Insane is all I can think of. Having had a locked bike stole from Chelsea Piers during the transit strike a few years ago, I learned my lesson the hard way. Treat your bike like your dog, never leave either unattended outdoors.

Chris said...

Last night I was at a Halloween party on Ludlow dressed like this
complete with a 6 foot long stuffed panther purchased on eBay. At around 5 AM I went into a falafel joint, placed the panther on the floor, and ordered. Somehow during that 30 second exchange, I had been surreptitiously robbed of my beloved accoutrement. I've lived here long enough to know better, but I'm kind of impressed that my first NYC robbery experience(if you don't count landlord) transpired so absurdly.

Jeremiah Moss said...

great story. let that be a lesson: no matter how briefly you look away -- or how scary you look -- your stuff can always be snatched in a flash.

Anonymous said...

Did anyone consider that she might also have been very absentminded that morning...inexcusable yes, but not necessarily a sign that she is a transient transplanted Wisconsin hipster doing her obligatory stint in NYC. I'm a native NYer (3 generations born in Brooklyn!) and I've done crazy stupid absentminded things.
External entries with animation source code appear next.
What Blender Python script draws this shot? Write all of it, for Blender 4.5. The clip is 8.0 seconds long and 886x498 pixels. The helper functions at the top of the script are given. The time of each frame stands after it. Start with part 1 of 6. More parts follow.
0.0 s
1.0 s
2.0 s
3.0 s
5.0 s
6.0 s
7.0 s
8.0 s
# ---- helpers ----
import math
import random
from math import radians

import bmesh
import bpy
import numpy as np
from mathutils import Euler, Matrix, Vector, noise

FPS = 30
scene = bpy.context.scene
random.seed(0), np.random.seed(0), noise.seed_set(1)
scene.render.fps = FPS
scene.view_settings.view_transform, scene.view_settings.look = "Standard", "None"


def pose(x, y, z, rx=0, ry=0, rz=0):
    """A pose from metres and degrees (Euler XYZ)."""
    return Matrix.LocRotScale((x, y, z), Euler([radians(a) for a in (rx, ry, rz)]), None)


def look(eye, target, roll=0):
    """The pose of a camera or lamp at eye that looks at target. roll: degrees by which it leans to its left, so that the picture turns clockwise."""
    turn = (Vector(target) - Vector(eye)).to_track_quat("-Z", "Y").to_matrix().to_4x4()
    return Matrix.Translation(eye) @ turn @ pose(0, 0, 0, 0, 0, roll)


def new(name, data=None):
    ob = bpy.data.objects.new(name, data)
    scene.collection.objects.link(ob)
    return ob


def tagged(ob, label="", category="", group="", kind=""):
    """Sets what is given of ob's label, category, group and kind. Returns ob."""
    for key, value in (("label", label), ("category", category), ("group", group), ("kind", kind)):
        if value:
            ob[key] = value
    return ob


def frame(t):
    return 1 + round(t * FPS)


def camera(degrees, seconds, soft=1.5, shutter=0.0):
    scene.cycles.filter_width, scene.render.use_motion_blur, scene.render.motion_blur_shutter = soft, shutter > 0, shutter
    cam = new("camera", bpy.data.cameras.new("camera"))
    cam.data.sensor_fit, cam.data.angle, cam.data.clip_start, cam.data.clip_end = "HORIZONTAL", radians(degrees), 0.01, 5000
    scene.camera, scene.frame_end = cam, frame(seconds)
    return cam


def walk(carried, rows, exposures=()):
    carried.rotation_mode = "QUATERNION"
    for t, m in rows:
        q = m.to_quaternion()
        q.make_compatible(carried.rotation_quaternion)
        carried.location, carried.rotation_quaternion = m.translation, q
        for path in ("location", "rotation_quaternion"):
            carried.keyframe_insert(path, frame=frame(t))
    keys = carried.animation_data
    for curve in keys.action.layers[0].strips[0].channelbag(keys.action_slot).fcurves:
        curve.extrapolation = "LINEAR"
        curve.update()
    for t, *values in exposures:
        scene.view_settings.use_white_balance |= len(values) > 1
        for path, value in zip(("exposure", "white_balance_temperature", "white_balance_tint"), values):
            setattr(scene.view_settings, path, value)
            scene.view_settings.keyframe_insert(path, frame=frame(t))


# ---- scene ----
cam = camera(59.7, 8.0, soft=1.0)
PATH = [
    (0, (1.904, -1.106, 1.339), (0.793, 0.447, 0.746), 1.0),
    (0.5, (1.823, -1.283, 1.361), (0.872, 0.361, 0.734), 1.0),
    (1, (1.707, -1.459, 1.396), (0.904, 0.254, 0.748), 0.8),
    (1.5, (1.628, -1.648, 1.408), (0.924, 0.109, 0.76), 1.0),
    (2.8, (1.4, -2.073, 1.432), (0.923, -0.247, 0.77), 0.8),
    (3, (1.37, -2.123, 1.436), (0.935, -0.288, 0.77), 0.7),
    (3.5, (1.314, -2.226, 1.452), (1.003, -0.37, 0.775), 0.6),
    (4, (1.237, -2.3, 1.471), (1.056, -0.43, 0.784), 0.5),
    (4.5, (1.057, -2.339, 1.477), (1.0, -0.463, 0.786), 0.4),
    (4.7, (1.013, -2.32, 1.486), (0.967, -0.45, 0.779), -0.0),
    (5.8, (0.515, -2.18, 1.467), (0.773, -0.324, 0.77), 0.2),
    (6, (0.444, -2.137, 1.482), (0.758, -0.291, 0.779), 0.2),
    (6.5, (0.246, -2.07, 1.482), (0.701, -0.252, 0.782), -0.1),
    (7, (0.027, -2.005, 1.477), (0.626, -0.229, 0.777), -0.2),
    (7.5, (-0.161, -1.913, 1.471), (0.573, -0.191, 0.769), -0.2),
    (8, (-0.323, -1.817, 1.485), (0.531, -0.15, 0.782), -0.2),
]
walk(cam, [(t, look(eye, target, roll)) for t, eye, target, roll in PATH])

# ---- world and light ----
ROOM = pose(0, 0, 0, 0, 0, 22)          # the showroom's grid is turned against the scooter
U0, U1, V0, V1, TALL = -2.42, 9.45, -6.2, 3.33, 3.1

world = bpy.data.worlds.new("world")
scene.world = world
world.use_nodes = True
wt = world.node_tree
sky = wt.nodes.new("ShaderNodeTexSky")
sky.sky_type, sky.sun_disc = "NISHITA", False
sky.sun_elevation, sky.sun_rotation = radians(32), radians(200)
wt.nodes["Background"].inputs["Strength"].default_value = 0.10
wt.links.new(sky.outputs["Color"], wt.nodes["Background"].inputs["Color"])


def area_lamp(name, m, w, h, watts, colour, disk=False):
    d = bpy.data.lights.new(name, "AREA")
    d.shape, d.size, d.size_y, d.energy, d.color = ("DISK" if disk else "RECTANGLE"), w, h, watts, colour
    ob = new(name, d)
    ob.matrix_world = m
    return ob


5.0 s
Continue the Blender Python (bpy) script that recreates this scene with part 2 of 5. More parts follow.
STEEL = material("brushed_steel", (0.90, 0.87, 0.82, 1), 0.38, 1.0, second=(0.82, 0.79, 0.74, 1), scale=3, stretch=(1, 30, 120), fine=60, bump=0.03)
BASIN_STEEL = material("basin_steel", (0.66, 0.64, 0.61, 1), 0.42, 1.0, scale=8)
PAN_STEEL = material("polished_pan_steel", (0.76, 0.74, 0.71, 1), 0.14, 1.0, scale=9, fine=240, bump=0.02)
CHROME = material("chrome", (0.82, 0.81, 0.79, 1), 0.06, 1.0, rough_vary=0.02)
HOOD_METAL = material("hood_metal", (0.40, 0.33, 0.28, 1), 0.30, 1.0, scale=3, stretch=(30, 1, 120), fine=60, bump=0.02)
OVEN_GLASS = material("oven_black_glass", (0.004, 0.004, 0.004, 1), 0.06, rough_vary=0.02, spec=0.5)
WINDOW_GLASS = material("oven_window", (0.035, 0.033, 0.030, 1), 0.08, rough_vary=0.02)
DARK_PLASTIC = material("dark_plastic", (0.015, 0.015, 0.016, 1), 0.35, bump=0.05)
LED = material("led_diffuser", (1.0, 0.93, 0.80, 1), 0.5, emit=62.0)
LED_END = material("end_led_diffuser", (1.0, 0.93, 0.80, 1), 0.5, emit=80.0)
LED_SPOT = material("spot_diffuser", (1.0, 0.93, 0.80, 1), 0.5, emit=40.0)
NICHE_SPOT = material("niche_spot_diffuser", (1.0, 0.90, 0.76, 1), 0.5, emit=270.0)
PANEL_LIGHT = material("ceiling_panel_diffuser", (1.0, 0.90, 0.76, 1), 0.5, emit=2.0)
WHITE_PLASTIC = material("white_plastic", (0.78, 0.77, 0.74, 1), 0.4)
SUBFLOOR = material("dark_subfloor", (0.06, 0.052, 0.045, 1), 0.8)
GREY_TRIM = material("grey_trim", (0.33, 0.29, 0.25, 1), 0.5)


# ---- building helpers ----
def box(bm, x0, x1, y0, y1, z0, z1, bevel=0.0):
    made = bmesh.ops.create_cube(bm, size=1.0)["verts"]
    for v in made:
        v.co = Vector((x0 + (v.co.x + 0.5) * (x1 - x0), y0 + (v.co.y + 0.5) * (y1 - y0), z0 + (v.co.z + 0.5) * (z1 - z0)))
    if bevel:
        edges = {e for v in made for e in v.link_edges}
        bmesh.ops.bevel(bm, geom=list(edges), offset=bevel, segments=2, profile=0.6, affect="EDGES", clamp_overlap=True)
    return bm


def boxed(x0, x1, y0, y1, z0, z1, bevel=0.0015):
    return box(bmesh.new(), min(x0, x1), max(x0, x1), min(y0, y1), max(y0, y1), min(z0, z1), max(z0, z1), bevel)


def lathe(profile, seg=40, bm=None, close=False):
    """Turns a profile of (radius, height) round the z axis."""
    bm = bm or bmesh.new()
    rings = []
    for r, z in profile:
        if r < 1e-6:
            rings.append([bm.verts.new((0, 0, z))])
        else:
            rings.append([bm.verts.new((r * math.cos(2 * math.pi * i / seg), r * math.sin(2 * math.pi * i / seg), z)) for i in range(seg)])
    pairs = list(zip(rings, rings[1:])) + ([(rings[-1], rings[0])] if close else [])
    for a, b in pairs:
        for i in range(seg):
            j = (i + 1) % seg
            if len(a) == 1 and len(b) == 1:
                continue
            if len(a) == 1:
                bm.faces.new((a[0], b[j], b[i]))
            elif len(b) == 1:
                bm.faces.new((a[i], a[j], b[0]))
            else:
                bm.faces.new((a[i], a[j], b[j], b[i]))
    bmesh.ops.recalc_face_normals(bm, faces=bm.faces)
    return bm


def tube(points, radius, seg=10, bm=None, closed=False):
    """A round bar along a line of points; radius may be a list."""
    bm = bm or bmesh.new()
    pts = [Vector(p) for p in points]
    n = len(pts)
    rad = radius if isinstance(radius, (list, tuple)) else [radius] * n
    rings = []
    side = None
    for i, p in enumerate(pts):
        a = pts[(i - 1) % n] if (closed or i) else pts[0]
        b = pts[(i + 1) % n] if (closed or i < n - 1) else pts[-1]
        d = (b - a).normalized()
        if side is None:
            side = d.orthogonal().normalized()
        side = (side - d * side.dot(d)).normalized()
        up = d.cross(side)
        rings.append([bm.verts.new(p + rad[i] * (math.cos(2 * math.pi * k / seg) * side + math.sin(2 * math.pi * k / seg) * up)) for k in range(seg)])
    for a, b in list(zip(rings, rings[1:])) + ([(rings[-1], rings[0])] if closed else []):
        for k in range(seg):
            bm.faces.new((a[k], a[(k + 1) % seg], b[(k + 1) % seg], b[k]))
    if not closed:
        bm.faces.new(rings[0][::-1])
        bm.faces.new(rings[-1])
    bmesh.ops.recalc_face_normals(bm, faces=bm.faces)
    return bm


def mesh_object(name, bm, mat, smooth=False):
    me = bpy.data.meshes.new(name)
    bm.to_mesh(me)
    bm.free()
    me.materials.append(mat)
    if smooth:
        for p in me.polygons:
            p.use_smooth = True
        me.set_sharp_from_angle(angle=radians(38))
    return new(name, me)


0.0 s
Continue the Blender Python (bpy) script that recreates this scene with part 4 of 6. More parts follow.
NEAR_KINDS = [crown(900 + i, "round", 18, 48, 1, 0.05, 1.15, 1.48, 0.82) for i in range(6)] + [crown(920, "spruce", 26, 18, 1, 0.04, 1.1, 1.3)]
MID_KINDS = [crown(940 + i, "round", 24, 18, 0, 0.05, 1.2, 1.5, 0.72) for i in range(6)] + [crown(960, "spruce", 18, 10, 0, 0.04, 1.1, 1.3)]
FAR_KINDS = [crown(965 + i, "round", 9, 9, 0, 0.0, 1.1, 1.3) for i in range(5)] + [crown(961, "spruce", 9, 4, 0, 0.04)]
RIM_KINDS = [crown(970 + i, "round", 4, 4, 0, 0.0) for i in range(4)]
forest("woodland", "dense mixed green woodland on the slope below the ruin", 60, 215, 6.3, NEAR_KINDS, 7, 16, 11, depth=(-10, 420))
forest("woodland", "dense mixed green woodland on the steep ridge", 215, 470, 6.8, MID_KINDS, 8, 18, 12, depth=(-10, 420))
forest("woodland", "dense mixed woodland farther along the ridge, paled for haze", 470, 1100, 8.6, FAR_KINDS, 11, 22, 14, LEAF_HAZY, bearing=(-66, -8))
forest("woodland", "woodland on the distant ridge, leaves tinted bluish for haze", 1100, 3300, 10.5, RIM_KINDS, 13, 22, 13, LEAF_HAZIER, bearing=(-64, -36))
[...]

I left a car unlocked with the key in the ignition once parked near the junction of Nostrand and Flatbush Avenues Parkway, once. Just a few weeks ago, I "freelocked" my bike accidentally, i.e., looped the chain through the wheels and frame, but forgot to chain the bike frame to a post. This is a preferred method of locking a bike for messengers and delivery boys who don't have time to chain the whole thing in a more secure faqshon, because they are just flitting in and out of a building...problem was I rode my bicycle to work that day and left it chained that way the whole day outside the building. It would have been easy for anyone to just pick up the whole bike and work on picking the lock later at their convenience. My point is, people get forgetful. Don't you hear stories about people leaving the baby in the babyseat on top of the car and driving away?